- Episode no.: Season 27 Episode 16
- Directed by: Chris Clements
- Written by: Brian Kelley
- Production code: VABF09
- Original air date: March 13, 2016

Guest appearances
- Tom Scharpling as Paul; Jon Wurster as Barry; Brian J. Kaufman as Exploration Incorporated Candidate;

Episode chronology
| ← Previous "Lisa the Veterinarian" | Next → "The Burns Cage" |
- The Simpsons season 27

= The Marge-ian Chronicles =

"The Marge-ian Chronicles" is the sixteenth episode of the twenty-seventh season of the American animated television series The Simpsons, and the 590th episode of the series overall.
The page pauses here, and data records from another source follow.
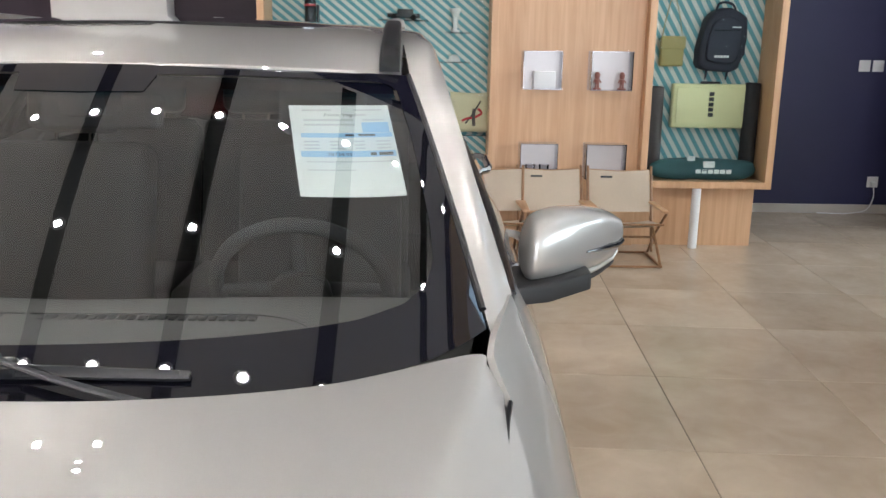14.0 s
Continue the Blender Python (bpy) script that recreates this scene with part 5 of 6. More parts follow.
    # inner structure under the skin, so that joints read dark
    body = [(0.02, 0.24), (0.02, 0.86), (0.40, 0.86), (0.50, 0.74), (0.80, 0.74), (1.0, 0.84), (1.05, 0.90), (1.6, 1.00), (2.0, 1.09), (5.9, 1.22), (5.9, 0.25)]
    holes = [arc(FA, 0.43, 0, 360, 40), arc(RA, 0.43, 0, 360, 40), poly3(FOG)]
    v, f = cut_sheet(lambda s, z: shell(s, z) * [0.978, 1, 1] + [0, 0.022, 0], body, holes, 0.03, 0.03, 0)
    keep = []
    va = np.asarray(v)
    for q in f:
        c = va[list(q)].mean(0)
        if c[0] < 0.47 and c[1] < 0.5 and c[2] < 0.90:
            continue
        keep.append(q)
    obj("inner_body", *both(v, keep), VOID, car)
    part("engine_bay", bm_box((-0.44, 0.34, 0.35), (0.44, 0.60, 0.80), 0.02), VOID, car)
    part("underbody", bm_box((-0.62, 0.25, 0.18), (0.62, 4.4, 0.30), 0.02), VOID, car)
    rows = [[(0, 1.16, 1.04), (0.4, 1.18, 1.035), (0.74, 1.34, 1.045)], [(0, 1.26, 1.055), (0.4, 1.28, 1.055), (0.745, 1.41, 1.065)]]
    obj("cowl_panel", *loft(rows, 14, 4, True), BLACK_PLASTIC, car)


def build_glass(car):
    full = [(-1, 0), (-0.5, 0), (0, 0), (0.5, 0), (1, 0), (1, 0.5), (1, 1), (0.5, 1), (0, 1), (-0.5, 1), (-1, 1), (-1, 0.5)]
    clear = []
    for a, b in ((0.0, 0.125), (0.45, 0.125), (0.74, 0.128), (0.84, 0.142), (0.895, 0.172), (0.922, 0.230), (0.934, 0.34), (0.940, 0.50), (0.944, 0.7), (0.938, 0.90), (0.915, 0.938), (0.86, 0.952), (0.5, 0.956), (0.2, 0.952), (0.18, 0.87), (0.0, 0.865)):
        clear.append((a, b))
    clear = clear + [(-a, b) for a, b in clear[::-1] if a > 0]
    ws = obj("windscreen", *cut_sheet(wind_pt, full, (), 0.025, 0.03, 0), WINDSCREEN, car, "clear windscreen with black border", shadow=False)
    obj("black_border", *cut_sheet(wind_pt, full, [clear], 0.02, 0.02, 0, 0.0015), FRIT_GLOSS, ws)
    for b0, b1, m_ in ((0.848, 0.862, SHADE_1), (0.862, 0.876, SHADE_2), (0.876, 0.898, SHADE_3), (0.898, 0.957, SHADE_4)):
        band = [(-0.93, b0), (0.93, b0), (0.93, b1), (-0.93, b1)]
        obj("shade_band", *cut_sheet(wind_pt, band, (), 0.05, 0.016, 0, -0.004), m_, ws, shadow=False)
    for sx in (1, -1):
        q = [wind_pt(np.array([sx * 1.0]), np.array([b]))[0] + (0.004 * sx, 0, 0.001) for b in np.linspace(0.05, 1, 30)]
        obj("edge_seal", *tube(q, 0.006, 6), FRIT, ws)


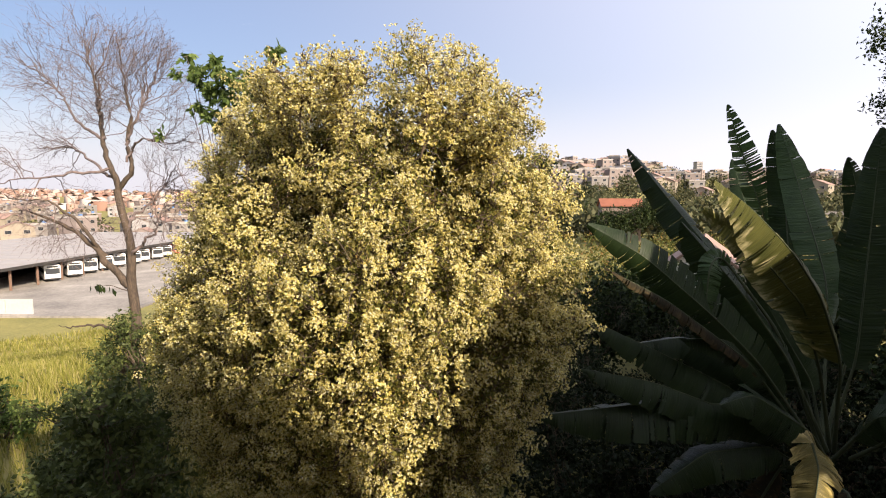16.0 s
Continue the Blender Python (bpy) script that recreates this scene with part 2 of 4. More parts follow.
TANK = mat("blue_water_tank", rough_surface([(0.3, (0.06, 0.14, 0.30)), (0.7, (0.09, 0.20, 0.40))], 2.0, 0.5))


# ---------------------------------------------------------------- mesh helpers
def thing(name, at, label, category, group="", kind=""):
    ob = new(name)
    ob.empty_display_size = 0.1
    ob.matrix_basis = Matrix.Translation(at) if not isinstance(at, Matrix) else at
    return tagged(ob, label, category, group, kind)


def linked(name, me, material, parent=None, label=""):
    if material is not None and not me.materials:
        me.materials.append(material)
    ob = new(name, me)
    if parent is not None:
        ob.parent = parent
    return tagged(ob, label)


def part(name, bm, material, parent=None, label="", smooth=False):
    me = bpy.data.meshes.new(name)
    bm.to_mesh(me)
    bm.free()
    if smooth:
        me.shade_smooth()
    return linked(name, me, material, parent, label)


def box(bm, x0, x1, y0, y1, z0, z1):
    v = [bm.verts.new(p) for p in ((x0, y0, z0), (x1, y0, z0), (x1, y1, z0), (x0, y1, z0), (x0, y0, z1), (x1, y0, z1), (x1, y1, z1), (x0, y1, z1))]
    for f in ((0, 3, 2, 1), (4, 5, 6, 7), (0, 1, 5, 4), (1, 2, 6, 5), (2, 3, 7, 6), (3, 0, 4, 7)):
        bm.faces.new([v[i] for i in f])
    return v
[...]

The episode was directed by Chris Clements and written by Brian Kelley. It aired in the United States on Fox on March 13, 2016.

In this episode, Lisa volunteers to help establish a human colony on Mars, so the family joins her to ensure her well-being. Tom Scharpling and Jon Wurster guest starred. The episode received mixed reviews.

== Plot ==
When Homer learns that Ned Flanders has been raising a flock of chickens in a backyard coop, he and Bart begin stealing the eggs they lay. Although he buys some chickens of his own to have a ready supply of eggs on hand, he and Bart realize that they preferred stealing from Flanders. The family finds a company called Exploration Incorporated that will take in the chickens, as part of a corporate-sponsored research project to establish space flight to Mars. Learning that the company wants to begin colonizing the planet within 10 years, Lisa eagerly volunteers. The rest of the family disagrees with her choice, but Homer persuades Marge to sign up as well in the hope that Lisa will lose interest and drop out. When this strategy fails, the entire family signs up.

The Simpsons and several other candidates are put into a simulated habitat for a week to evaluate their response to conditions they may face on Mars. Homer and Bart are dismissed at the end of the week for their slovenliness and stupidity; Marge, on the other hand, proves to be highly skilled at the required tasks due to her experience as a homemaker and mother. She and Lisa are both chosen as finalists, leading to a heated confrontation between the two, while Homer and Bart offer vague support and reflect on their own dysfunctional history.

Paul and Barry, the project leaders, announce that a rival company is close to completing its preparations to go to Mars and move the initial launch up to Thursday. All of the finalists except for Marge and Lisa drop out, but these two stubbornly remain in the program to the dismay of Bart and Homer. During the final launch sequence, they reconcile and decide that they no longer want to go to Mars, but it is too late to call off the mission. When the countdown reaches zero, the engines do not ignite and the rocket does not move. Paul and Barry admit that the launch was a fake, intended both to inspire a new generation and to create a distraction so they could abandon the project and flee; however their car has failed to start.

At home, Lisa comments to Marge that they almost went to Mars out of sheer stubbornness, to which Marge explains that this is what a mother-daughter relationship is. The episode ends with a glimpse into the year 2051, 35 years in the future, with Marge and Lisa now living on Mars and arguing over Lisa's desire to move to Venus. During the credits, Paul and Barry drive away from the launch site and begin planning a new business venture.

==Production==
Comedian Tom Scharpling from The Best Show with Tom Scharpling and partner Jon Wurster were cast as the scientists in charge of the expedition to Mars. The previous year, Scharpling made a pitch to replace Harry Shearer when it was reported that he would not be returning for this season. Shearer later returned after signing a new deal.

==Cultural references==
The Exploration Inc. company is a parody of the Mars One organization that was attempting a mission to Mars paid by sponsors. Homer mentions the time he went to space as shown in the fifth season episode "Deep Space Homer."

== Reception ==
"The Marge-ian Chronicles" scored a 1.3 rating and was watched by 3.07 million viewers, making it Fox's highest rated show of the night.

Dennis Perkins of The A.V. Club gave the episode a B− stating, "'The Marge-ian Chronicles' references one of the craziest, while appearing prepared to go that one crazier. As it turns out, the episode’s promise of Marge and Lisa being shot into space (Mars, as it happens) is something of a bait-and-switch, a fact that leaves it in the mushy middle. Not daring enough to go for broke (and not hilarious enough to pull that off), it, instead, settles for a human story with a couple of lousy lessons...'The Marge-ian Chronicles' dances around the possibility of tossing Marge and Lisa up into space too, then backs away, then seems prepared to go for it, before the anticlimactic rug-pulling that the corporate-funded private space exploration concern Exploration Incorporated never had the knowhow to send people to Mars in the first place."

Tony Sokol of Den of Geek gave the episode 4 out of 5 stars. He stated that the episode was funny, and highlighted the Exploration Inc. scientists.